Since returning from my first Wikimedia event, the ESEAP Region Strategy Summit in Bangkok a few weeks ago, I have been asked many times by family, friends and workmates “so, what was it like?”. And every time I (figuratively) scratch my head, wondering how to describe the unique experience of two days spent with 30 Wikimedians representing a remarkable 14 countries – that is, one or two Wikimedians from each of the ESEAP member communities (ESEAP stands for East, Southeast Asia and the Pacific).
I could tell people about the goal of the weekend: for participants to exchange stories from their Wikimedia communities and provide the movement strategy Working Groups with a response on movement strategy discussions. I could also describe the activities we engaged in: sharing stories and mapping them to thematic areas such as capacity building or roles and responsibilities on Saturday, and generating recommendations for working groups on Sunday. These discussions led us to explore a wide range of innovative ideas related to all aspects of the 2030 strategy.
At times I must admit I began a session thinking “I have no idea what I could contribute here” but after listening to others and through the facilitators’ encouragement, I was generally able to find a meaningful experience to share or a suggestion to make. I was also impressed with the way people from such diverse backgrounds were able to respond to each other’s problems and experiences with meaningful suggestions. It wasn’t unusual, for example, for someone from one country to describe a need in their editing community which a Wikimedian from somewhere else had already experienced and could provide a possible solution to. For example, while discussing ways of recognising the efforts of Wikipedia editors, participants from Indonesia shared their method of providing a letter of acknowledgement from their chapter President detailing the impact of an editor’s work.
But these answers are not the whole picture. In addition to the organized activities and planned outcomes, there was much more to the event. There were new friendships, for example – I found I had much in common with the women from Taiwan, who have created a strong network of editors writing about women (their meet-ups are called “A Room of WikiWomen’s Own”), and also with the members from Australia, who wonder how to engage offline with editors in rural and remote parts of the country.

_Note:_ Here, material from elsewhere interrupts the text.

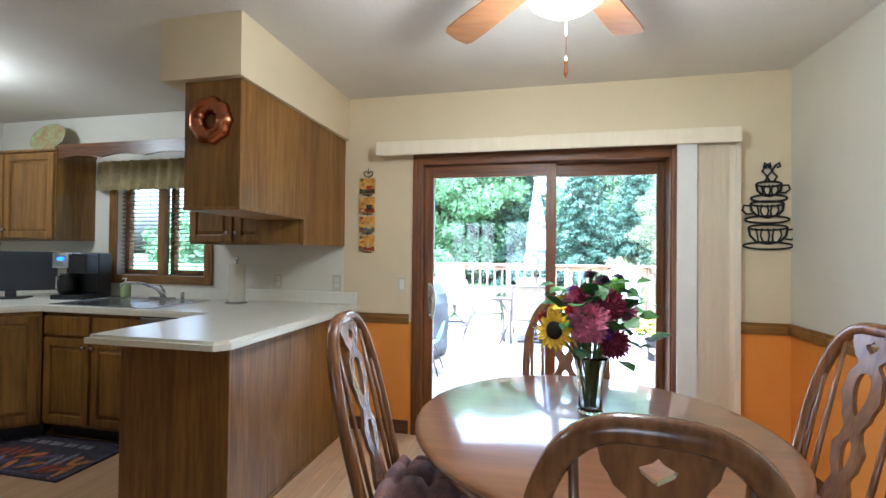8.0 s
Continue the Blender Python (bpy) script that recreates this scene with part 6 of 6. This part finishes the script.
def add_leaves(P, N, co, faces, S, rng):
    """Leaf quads at points P with sizes S, as raw arrays."""
    k = len(P)
    d1 = rng.normal(size=(k, 3))
    d1 /= np.linalg.norm(d1, axis=1)[:, None]
    d2 = np.cross(d1, rng.normal(size=(k, 3)))
    d2 /= np.linalg.norm(d2, axis=1)[:, None]
    a = P + d1 * S[:, None]
    b = P + d2 * S[:, None] * 0.55
    c = P - d1 * S[:, None]
    d = P - d2 * S[:, None] * 0.55
    return np.stack([a, b, c, d], 1).reshape(-1, 3)


def foliage(name, pts, sizes, material, parent, seed):
    rng = np.random.default_rng(seed)
    v = add_leaves(np.array(pts), None, None, None, np.array(sizes), rng)
    k = len(pts)
    d = bpy.data.meshes.new(name)
    d.vertices.add(4 * k)
    d.vertices.foreach_set("co", v.astype(np.float32).ravel())
    d.loops.add(4 * k)
    d.loops.foreach_set("vertex_index", np.arange(4 * k, dtype=np.int32))
    d.polygons.add(k)
    d.polygons.foreach_set("loop_start", np.arange(0, 4 * k, 4, dtype=np.int32))
    d.update(calc_edges=True)
    d.materials.append(M[material])
    ob = new(name, d)
    ob.parent = parent
    return ob


def broad_tree(x, y, h, spread, material, seed, n=9000, leaf=0.16, low=0.25, label="broad leafy green tree with an uneven crown", clumpn=120):
    rng = random.Random(seed)
    t = thing("tree", pose(x, y, GZ), label, "tree", "garden trees")
    bm = bm_new()
    tube(bm, [(0, 0, -0.1), (0.05 * h * 0.1, 0, h * 0.2), (rng.uniform(-.1, .1), rng.uniform(-.1, .1), h * 0.45), (rng.uniform(-.3, .3), rng.uniform(-.3, .3), h * 0.8)], 0.2, 8, False, [h * 0.024, h * 0.018, h * 0.013, h * 0.003])
    clumps = []
    for i in range(clumpn):
        a = i * 2.4 + rng.uniform(-0.5, 0.5)
        u = low + (1 - low) * (i + rng.random()) / clumpn
        q = (u - low) / (1.03 - low)
        rr = spread * math.sqrt(max(0.03, 1 - (2 * q ** 1.1 - 1) ** 2)) * math.sqrt(rng.uniform(0.12, 1.0))
        c = Vector((rr * math.cos(a), rr * math.sin(a), h * u))
        tube(bm, [(0, 0, max(h * 0.15, c.z - rr * 0.8)), (c.x * 0.5, c.y * 0.5, c.z - rr * 0.3), c], 0.05, 6, False, [h * 0.008, h * 0.005, h * 0.001])
        clumps.append((c, spread * rng.uniform(0.17, 0.30)))
    clumps.append((Vector((0, 0, h * 0.93)), spread * 0.32))
    part("trunk", bm, "bark", t)
    pts, sz = [], []
    n, leaf = n * 2, leaf * 0.74
    for i in range(n):
        c, r = clumps[rng.randrange(len(clumps))]
        v = Vector((rng.gauss(0, 1), rng.gauss(0, 1), rng.gauss(0, 1))).normalized() * r * (rng.random() ** 0.4)
        v.z *= 0.75
        pts.append(tuple(c + v))
        sz.append(leaf * rng.uniform(0.6, 1.3))
    foliage("crown", pts, sz, material, t, seed)
    return t


def spruce(x, y, h, r, seed, n=9000, leaf=0.16):
    n, leaf = int(n * 1.6), leaf * 0.8
    rng = random.Random(seed)
    t = thing("tree", pose(x, y, GZ), "dark blue-green spruce with drooping boughs", "tree", "garden trees")
    bm = bm_new()
    tube(bm, [(0, 0, -0.1), (0, 0, h * 0.5), (0, 0, h * 0.99)], 0.1, 8, False, [h * 0.02, h * 0.012, h * 0.002])
    pts, sz = [], []
    boughs = []
    for i in range(150):
        u = (i + rng.random()) / 150
        a = i * 2.4 + rng.uniform(-0.3, 0.3)
        L = r * (1 - u) ** 0.85 * rng.uniform(0.75, 1.1) + 0.1
        boughs.append((u * h * 0.97 + 0.02 * h, a, L))
        if i % 4 == 0:
            z = u * h * 0.97
            tube(bm, [(0, 0, z), (L * 0.9 * math.cos(a), L * 0.9 * math.sin(a), z - L * 0.15)], 0.02, 5, False, [h * 0.004, h * 0.001])
    part("trunk", bm, "bark", t)
    tot = sum(b[2] for b in boughs)
    for z, a, L in boughs:
        for j in range(max(6, int(n * L / tot))):
            s = rng.random() ** 0.6
            w = 0.22 * L * (1 - 0.6 * s) + 0.05
            px, py = L * s, rng.gauss(0, w * 0.6)
            pts.append((px * math.cos(a) - py * math.sin(a), px * math.sin(a) + py * math.cos(a), z - 0.30 * L * s * s + 0.08 * L * s + rng.gauss(0, 0.05) - abs(py) * 0.25))
            sz.append(leaf * rng.uniform(0.5, 1.2))
    foliage("crown", pts, sz, "leaf_spruce", t, seed)
    return t


def shrub(x, y, w, h, material, seed, n=1800, leaf=0.06, label="rounded green garden shrub"):
    rng = random.Random(seed)
    t = thing("shrub", pose(x, y, GZ), label, "shrub", "garden shrubs")
    bm = bm_new()
    cl = []
    for i in range(9):
        a = rng.uniform(0, 6.283)
        rr = w * 0.5 * rng.uniform(0.1, 0.7)
        c = Vector((rr * math.cos(a), rr * math.sin(a), h * rng.uniform(0.3, 0.8)))
        tube(bm, [(0, 0, 0), (c.x * 0.4, c.y * 0.4, c.z * 0.6), c], 0.01, 5, False, [0.02, 0.012, 0.004])
        cl.append((c, w * rng.uniform(0.18, 0.30)))
    part("stems", bm, "bark", t)
    pts, sz = [], []
    for i in range(n):
        c, r = cl[rng.randrange(len(cl))]
        v = Vector((rng.gauss(0, 1), rng.gauss(0, 1), rng.gauss(0, 1))).normalized() * r * (rng.random() ** 0.35)
        p = c + v
        p.z = max(0.02, p.z)
        pts.append(tuple(p))
        sz.append(leaf * rng.uniform(0.6, 1.3))
    foliage("foliage", pts, sz, material, t, seed)
    return t


broad_tree(-3.4, 26.3, 9.6, 3.9, "leaf_bright", 1, 24000, 0.16, 0.06, "full leafy green maple with a rounded crown", 190)
broad_tree(-9.5, 27.0, 10.5, 4.0, "leaf_bright", 2, 10000, 0.19, 0.12)
broad_tree(11.6, 36.0, 15.2, 5.2, "leaf_maple", 3, 15000, 0.19, 0.28)
broad_tree(21.8, 28.5, 14.6, 4.8, "leaf_maple", 4, 14000, 0.18, 0.25)
broad_tree(4.6, 33.0, 9.4, 3.6, "leaf_maple", 14, 9000, 0.19, 0.10)
broad_tree(14.6, 19.8, 6.1, 4.0, "leaf_bright", 5, 17000, 0.12, 0.05)
broad_tree(19.4, 15.6, 5.1, 3.2, "leaf_maple", 6, 13000, 0.11, 0.06)
broad_tree(18.6, 21.0, 7.6, 3.4, "leaf_maple", 16, 12000, 0.13, 0.08)
broad_tree(27.0, 17.0, 6.4, 4.0, "leaf_maple", 15, 9000, 0.15, 0.08)
broad_tree(6.2, 21.7, 5.2, 2.0, "leaf_olive", 7, 10000, 0.08, 0.12, "airy grey-green ornamental tree")
broad_tree(10.6, 26.4, 5.4, 2.3, "leaf_brown", 8, 9000, 0.09, 0.45, "airy brownish ornamental tree")
spruce(-0.9, 25.2, 7.8, 2.6, 21, 14000, 0.12)
spruce(2.3, 25.0, 8.3, 2.7, 22, 14000, 0.12)
spruce(5.2, 25.5, 7.9, 2.5, 23, 12000, 0.12)
spruce(-6.2, 28.5, 8.6, 3.0, 24, 9000, 0.15)
spruce(10.2, 21.6, 2.9, 1.3, 25, 8000, 0.08)
shrub(10.8, 20.0, 2.4, 1.8, "leaf_maple", 31, 2600, 0.09)
shrub(12.6, 18.6, 2.6, 1.7, "leaf_maple", 32, 2600, 0.09)
shrub(11.7, 15.6, 1.7, 1.75, "leaf_bright", 33, 2200, 0.07, "light green garden shrub by the fence")
shrub(12.4, 13.7, 0.7, 0.65, "leaf_bright", 34, 900, 0.04)
shrub(14.0, 13.0, 0.6, 0.6, "leaf_bright", 35, 900, 0.04)
shrub(3.2, 17.6, 2.2, 1.3, "leaf_olive", 36, 2200, 0.08)
shrub(-5.0, 18.0, 3.0, 1.8, "leaf_maple", 37, 2600, 0.10)
# dark wood beyond, closing the distance
bt = thing("woodland", pose(0, 0, GZ), "distant dark green woodland", "trees", "", "stuff")
rng = random.Random(77)
pts, sz = [], []
for i in range(26000):
    x = rng.uniform(-60, 75)
    y = 46 + 0.004 * x * x + rng.uniform(-4, 4)
    hmax = 5.6 + 1.6 * math.sin(x * 0.35) + 1.2 * math.sin(x * 0.83 + 1)
    z = hmax * rng.random() ** 0.8
    if x > 16:
        y = 46 - (x - 16) * 0.7 + rng.uniform(-3, 3)
        y = max(y, 12 + rng.uniform(-2, 2))
        hmax *= 0.8
    pts.append((x, y, z))
    sz.append(rng.uniform(0.3, 0.65))
foliage("distant_foliage", pts, sz, "leaf_maple", bt, 77)

# neighbour's grey house and the bird feeder
mat("grey_siding", (0.30, 0.34, 0.38), 0.7, var=0.06)
mat("roof_shingle", (0.16, 0.16, 0.17), 0.9, var=0.2, scale=8)
t = thing("neighbour_house", pose(9.6, 24.2, GZ, 0, 0, 10) @ Matrix.Diagonal((0.6, 0.6, 0.80, 1)), "low grey sided house with a shingled roof", "house")
piece(t, "wall", (-3.2, 0, 0, 4.2, 4.0, 2.3), "grey_siding", 0)
bm = bm_new()
prism(bm, [(-0.5, 2.25), (2.0, 3.3), (4.5, 2.25), (4.5, 2.35), (2.0, 3.45), (-0.5, 2.35)], -3.6, 4.6, "yz")
part("roof", bm, "roof_shingle", t)
for x in (-2.0, 0.2, 2.6):
    wv = piece(t, "window", (x - 0.4, -0.03, 1.0, x + 0.4, 0.0, 1.9), "fence_white", 0)
    piece(wv, "pane", (x - 0.32, -0.04, 1.07, x + 0.32, -0.03, 1.83), "black_plastic", 0)
t = thing("bird_feeder", pose(3.1, 13.1, GZ), "white bird feeder house on a pole", "bird feeder")
bm = bm_new()
tube(bm, [(0, 0, 0), (0, 0, 1.62)], 0.025, 8)
part("pole", bm, "patio_metal", t)
piece(t, "floor", (-0.17, -0.17, 1.62, 0.17, 0.17, 1.66), "fence_white", 0.004)
piece(t, "body", (-0.09, -0.09, 1.66, 0.09, 0.09, 1.98), "fence_white", 0.004)
bm = bm_new()
lathe(bm, [(0.20, 1.98), (0.12, 2.04), (0.10, 2.10), (0.05, 2.14), (0.01, 2.20)], 6)
part("roof", bm, "grey_siding", t)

In addition, there was a generous sharing of expertise for people working on development projects. This was a particularly exciting aspect of the event for me, as in New Zealand the editing community is small, and largely unconnected, which means that there are great opportunities for community growth. I was able to spend time with Wikimedians from communities such as Indonesia and Thailand which had already been through similar growth patterns, and hear their thoughts and suggestions, and hear their responses to New Zealand’s plans. I also learned a great deal about the workings of these more developed communities and I was able to reflect on whether our New Zealand community would follow a similar development path or something slightly different.
All in all, it was a very worthwhile event which provided much inspiration and insight into the movement as a whole. I definitely feel much more aware of the “big picture” of Wikimedia’s goals and strategies and more connected to communities in the region. This event was so inspiring, that since my return home from the event, the New Zealand editing community has now finalized our plans for a User Group and made an application to the Affiliations Committee for recognition. We look forward to becoming a strong group making solid contributions to the 2030 strategy.
And in terms of answering that omnipresent question of what a Wikimedia event is like, I’ve now settled on a concise New Zealand response – “awesome”!